Thanks to this analysis, the researchers discovered important insights into electron behavior in the material, detecting what is known as the pseudo-Goldstone mode. They were trying to understand how atoms and electrons position themselves in an orderly fashion to optimize the interaction within the astronomically large “community” of electrons and atoms.
“In complex crystalline materials, a specific structure of multiple atoms, the unit cell, repeats itself in a regular arrangement like in a high-rise apartment complex,” Kim said. “The repositioning we discovered happens at a scale of each apartment unit, across the entire complex.”
Because the arrangement of the units stays the same, she said, it is difficult to detect this repositioning by watching from the outside. However, the repositioning almost spontaneously breaks a continuous symmetry, which results in a pseudo-Goldstone mode.
“The existence of pseudo-Goldstone mode can reveal the secret symmetries in the system that can be hard to see otherwise,” Kim said. “Our discovery was enabled by X-TEC.”
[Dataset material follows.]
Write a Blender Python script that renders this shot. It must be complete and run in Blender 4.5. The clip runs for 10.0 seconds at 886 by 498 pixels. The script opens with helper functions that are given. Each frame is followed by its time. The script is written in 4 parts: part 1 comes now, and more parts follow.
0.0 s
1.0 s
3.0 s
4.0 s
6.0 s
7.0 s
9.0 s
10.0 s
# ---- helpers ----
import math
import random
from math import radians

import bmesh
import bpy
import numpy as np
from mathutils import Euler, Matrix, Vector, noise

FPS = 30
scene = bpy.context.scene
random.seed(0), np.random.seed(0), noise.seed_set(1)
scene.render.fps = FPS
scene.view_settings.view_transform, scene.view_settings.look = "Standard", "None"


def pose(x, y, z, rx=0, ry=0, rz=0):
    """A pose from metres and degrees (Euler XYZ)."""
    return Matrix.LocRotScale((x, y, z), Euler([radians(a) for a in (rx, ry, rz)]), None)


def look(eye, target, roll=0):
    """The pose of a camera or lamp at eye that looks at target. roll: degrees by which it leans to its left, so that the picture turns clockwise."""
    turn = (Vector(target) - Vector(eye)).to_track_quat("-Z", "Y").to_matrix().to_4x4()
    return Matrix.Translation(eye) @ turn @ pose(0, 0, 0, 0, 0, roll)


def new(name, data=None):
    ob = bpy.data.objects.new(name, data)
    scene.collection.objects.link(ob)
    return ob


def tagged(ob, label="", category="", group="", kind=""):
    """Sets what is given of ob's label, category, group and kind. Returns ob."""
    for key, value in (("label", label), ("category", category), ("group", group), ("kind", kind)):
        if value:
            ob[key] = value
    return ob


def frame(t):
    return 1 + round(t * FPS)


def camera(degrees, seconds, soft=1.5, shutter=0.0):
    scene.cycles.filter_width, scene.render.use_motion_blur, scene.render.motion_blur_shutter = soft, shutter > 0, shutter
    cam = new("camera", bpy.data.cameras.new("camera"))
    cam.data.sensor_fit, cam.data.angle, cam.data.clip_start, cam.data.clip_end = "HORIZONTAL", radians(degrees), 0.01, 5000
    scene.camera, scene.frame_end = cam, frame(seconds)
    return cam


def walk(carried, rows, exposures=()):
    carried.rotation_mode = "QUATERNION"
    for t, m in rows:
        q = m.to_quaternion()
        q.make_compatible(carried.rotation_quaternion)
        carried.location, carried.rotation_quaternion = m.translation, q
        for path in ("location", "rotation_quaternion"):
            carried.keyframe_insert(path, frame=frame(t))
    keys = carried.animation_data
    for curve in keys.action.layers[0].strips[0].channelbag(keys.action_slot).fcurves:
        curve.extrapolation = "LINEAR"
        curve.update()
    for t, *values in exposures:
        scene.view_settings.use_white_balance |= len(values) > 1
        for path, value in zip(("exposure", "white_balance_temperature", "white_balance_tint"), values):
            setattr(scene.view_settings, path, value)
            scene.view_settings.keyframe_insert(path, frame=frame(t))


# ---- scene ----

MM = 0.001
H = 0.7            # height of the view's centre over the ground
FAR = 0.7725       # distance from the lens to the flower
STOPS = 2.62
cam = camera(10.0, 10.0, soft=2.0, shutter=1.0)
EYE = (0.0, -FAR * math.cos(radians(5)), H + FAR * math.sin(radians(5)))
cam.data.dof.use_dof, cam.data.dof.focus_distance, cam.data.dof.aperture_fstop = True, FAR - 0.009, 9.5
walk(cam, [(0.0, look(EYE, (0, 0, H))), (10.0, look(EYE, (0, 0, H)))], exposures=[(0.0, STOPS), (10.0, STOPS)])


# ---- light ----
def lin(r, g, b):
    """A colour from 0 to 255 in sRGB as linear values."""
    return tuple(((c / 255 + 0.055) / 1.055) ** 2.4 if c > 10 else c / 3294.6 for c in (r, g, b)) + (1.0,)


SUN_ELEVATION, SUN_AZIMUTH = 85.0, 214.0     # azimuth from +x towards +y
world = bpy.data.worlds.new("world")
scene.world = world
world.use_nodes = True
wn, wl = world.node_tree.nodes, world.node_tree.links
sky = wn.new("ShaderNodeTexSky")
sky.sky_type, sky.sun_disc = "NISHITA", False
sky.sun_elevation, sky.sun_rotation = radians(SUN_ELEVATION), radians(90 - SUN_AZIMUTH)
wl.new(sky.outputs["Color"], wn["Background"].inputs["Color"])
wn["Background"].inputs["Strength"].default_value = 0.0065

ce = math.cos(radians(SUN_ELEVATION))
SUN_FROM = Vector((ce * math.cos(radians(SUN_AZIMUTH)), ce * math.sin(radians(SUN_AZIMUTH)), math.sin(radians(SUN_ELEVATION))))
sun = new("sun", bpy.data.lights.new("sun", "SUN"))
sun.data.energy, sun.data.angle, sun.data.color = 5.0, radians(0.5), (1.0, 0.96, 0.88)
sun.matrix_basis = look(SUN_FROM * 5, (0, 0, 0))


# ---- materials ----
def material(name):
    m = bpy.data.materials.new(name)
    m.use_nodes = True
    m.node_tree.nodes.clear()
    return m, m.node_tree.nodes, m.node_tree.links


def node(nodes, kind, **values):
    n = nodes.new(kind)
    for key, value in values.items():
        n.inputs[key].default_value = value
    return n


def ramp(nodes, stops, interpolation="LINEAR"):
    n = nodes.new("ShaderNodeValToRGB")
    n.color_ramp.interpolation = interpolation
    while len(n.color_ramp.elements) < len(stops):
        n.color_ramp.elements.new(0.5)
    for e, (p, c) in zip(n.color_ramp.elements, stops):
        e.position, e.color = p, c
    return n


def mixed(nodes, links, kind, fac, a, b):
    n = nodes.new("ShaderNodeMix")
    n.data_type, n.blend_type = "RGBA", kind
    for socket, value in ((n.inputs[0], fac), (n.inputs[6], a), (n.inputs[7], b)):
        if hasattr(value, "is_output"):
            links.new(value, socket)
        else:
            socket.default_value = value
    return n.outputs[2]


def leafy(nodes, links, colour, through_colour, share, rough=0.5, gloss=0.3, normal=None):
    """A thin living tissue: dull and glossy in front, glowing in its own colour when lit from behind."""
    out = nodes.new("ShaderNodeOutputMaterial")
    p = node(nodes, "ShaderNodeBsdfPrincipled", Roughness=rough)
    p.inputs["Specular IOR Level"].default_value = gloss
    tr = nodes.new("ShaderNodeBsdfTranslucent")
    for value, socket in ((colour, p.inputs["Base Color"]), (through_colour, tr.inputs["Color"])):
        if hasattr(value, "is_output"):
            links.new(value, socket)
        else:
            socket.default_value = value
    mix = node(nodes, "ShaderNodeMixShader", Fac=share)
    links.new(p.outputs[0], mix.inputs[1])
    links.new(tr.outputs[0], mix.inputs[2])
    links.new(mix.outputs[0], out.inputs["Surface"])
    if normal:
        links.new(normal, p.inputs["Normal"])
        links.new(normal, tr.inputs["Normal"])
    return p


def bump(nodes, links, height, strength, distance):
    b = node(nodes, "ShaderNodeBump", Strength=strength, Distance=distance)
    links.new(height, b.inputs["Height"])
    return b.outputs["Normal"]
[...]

This discovery is significant for three reasons, Kim said. First, it shows that machine learning can be used to analyze voluminous X-ray powder diffraction (XRD) data, serving as a prototype for applications of X-TEC as it scales up. X-TEC, available to researchers as a software package, will be integrated into the synchrotron as an analysis tool at the Advanced Photon Source and at the Cornell High Energy Synchrotron Source.
Second, the discovery settles a debate concerning the physics of Cd2Re2O7.
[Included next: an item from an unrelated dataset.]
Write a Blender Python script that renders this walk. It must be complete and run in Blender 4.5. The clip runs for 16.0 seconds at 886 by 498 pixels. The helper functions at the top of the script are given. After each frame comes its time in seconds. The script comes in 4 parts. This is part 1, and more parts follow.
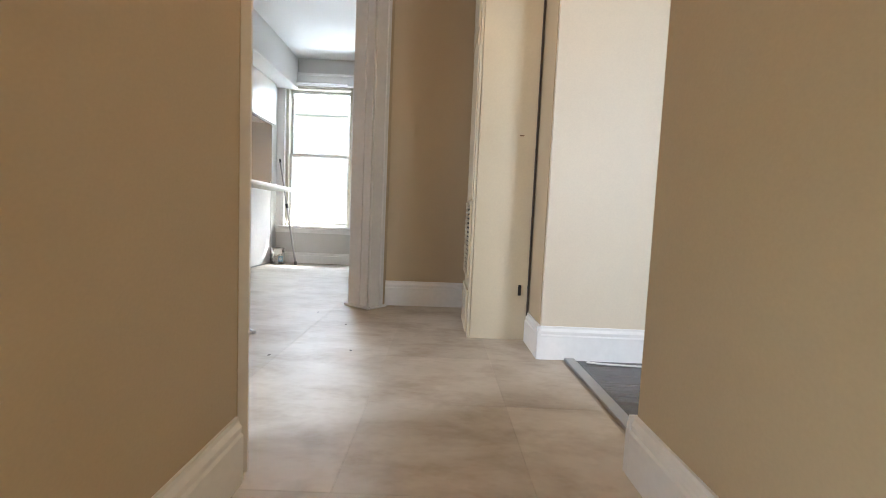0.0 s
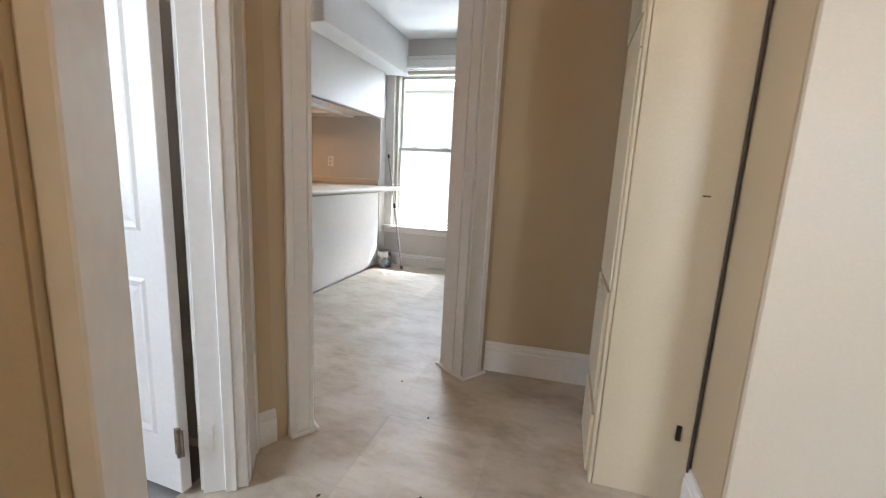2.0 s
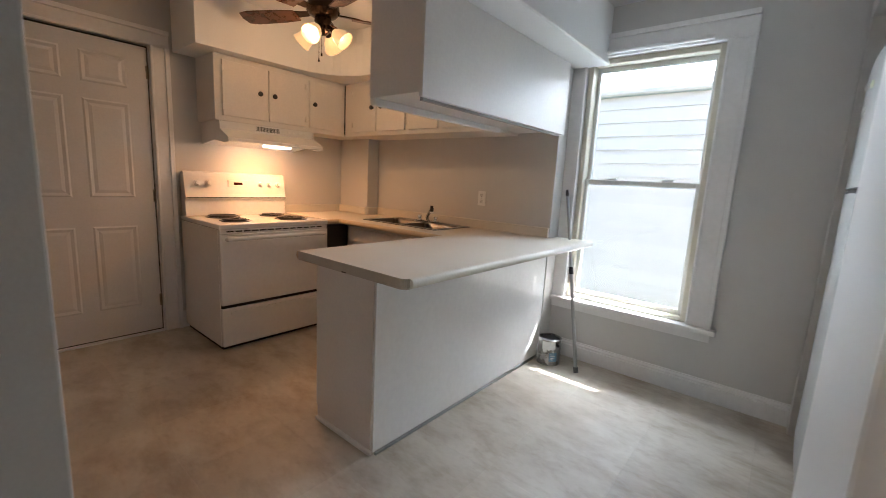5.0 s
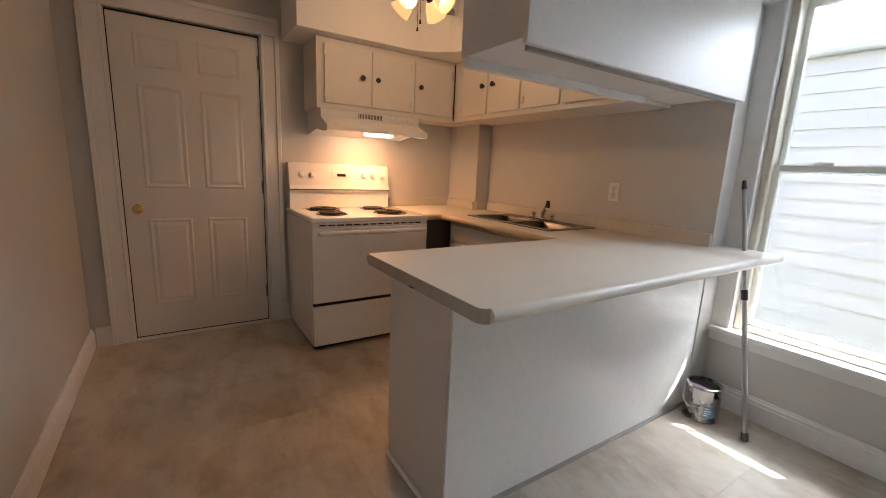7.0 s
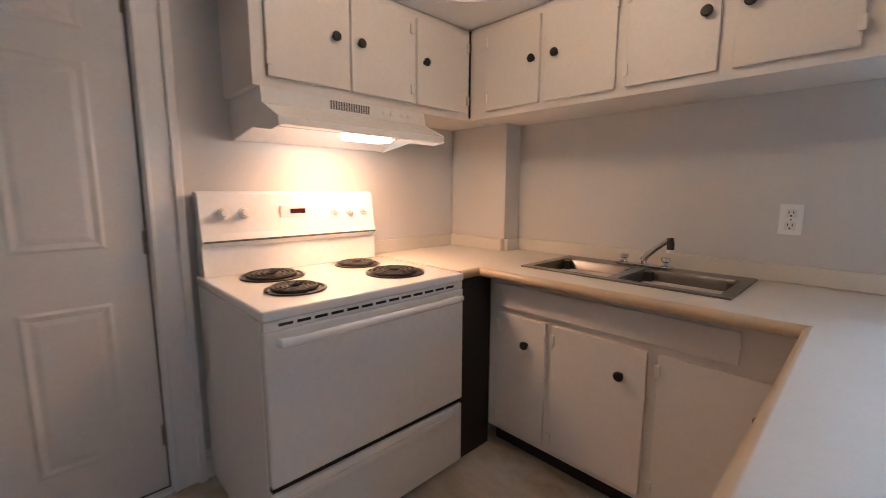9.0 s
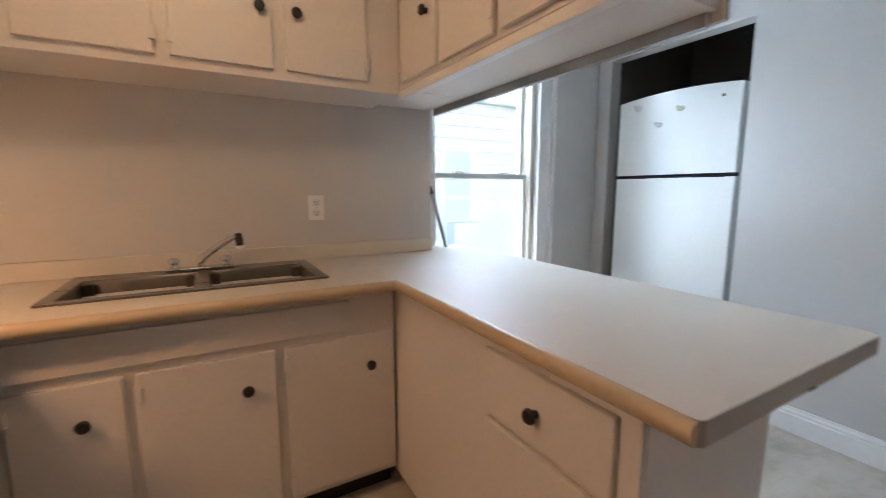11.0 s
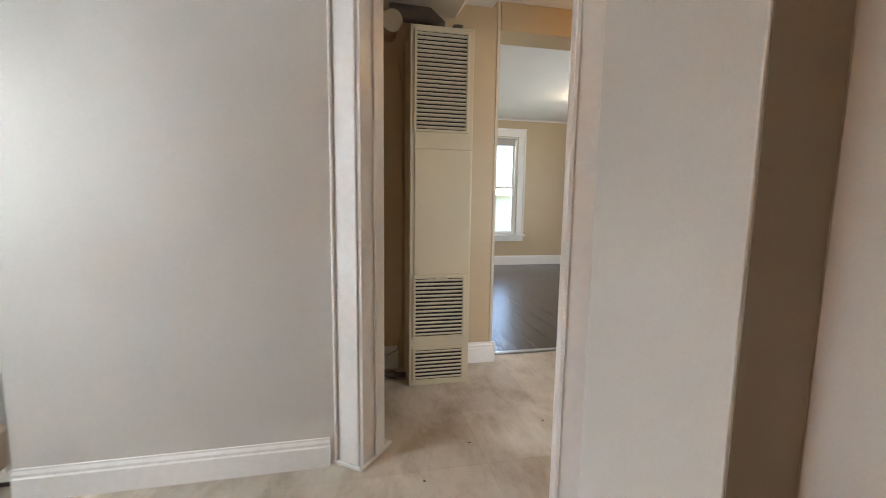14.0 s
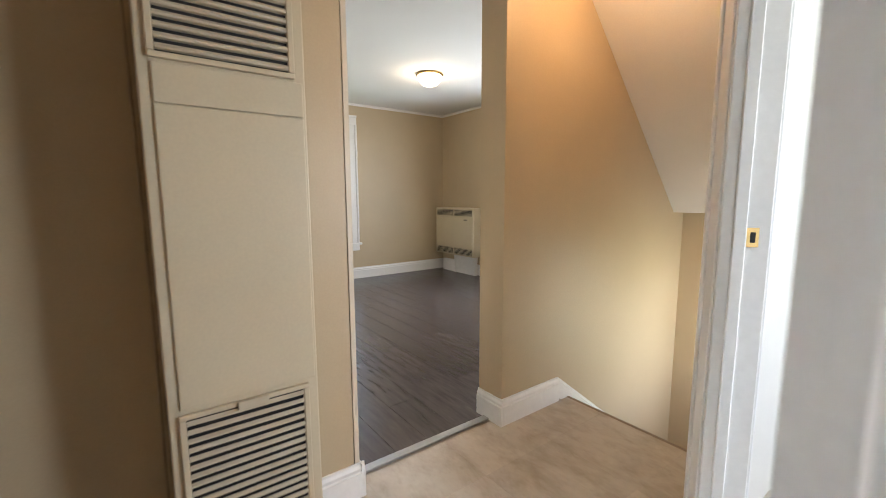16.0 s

“To the best of our knowledge, this is the first instance of the detection of a Goldstone mode using XRD,” Kim said. “This atomic scale insight into fluctuations in a complex quantum material will be only the first example of answering key scientific questions accompanying any discovery of new phases of matter … using information-rich voluminous diffraction data.”
Third, the discovery showcases what collaboration between physicists and computer scientists can accomplish.
“The mathematical inner workings of machine-learning algorithms are often not unlike models in physics but applied to high dimensional data,” Weinberger said. “Working with physicists is a lot of fun, because they are so good at modeling the natural world. When it comes to data modeling, they truly hit the ground running.”
Co-authors include Geoff Pleiss, M.S. ’18, Ph.D. ’20; Jordan Venderley, M.S. ’17, Ph.D. ’19; Krishnanand Mallayya, postdoctoral researcher in the Lab of Atomic and Solid State Physics; and Michael Matty, a doctoral candidate in the field of physics. The research was done in collaboration with colleagues at Argonne National Lab.
This research was supported by a grant from the National Science Foundation and a grant from the Department of Energy.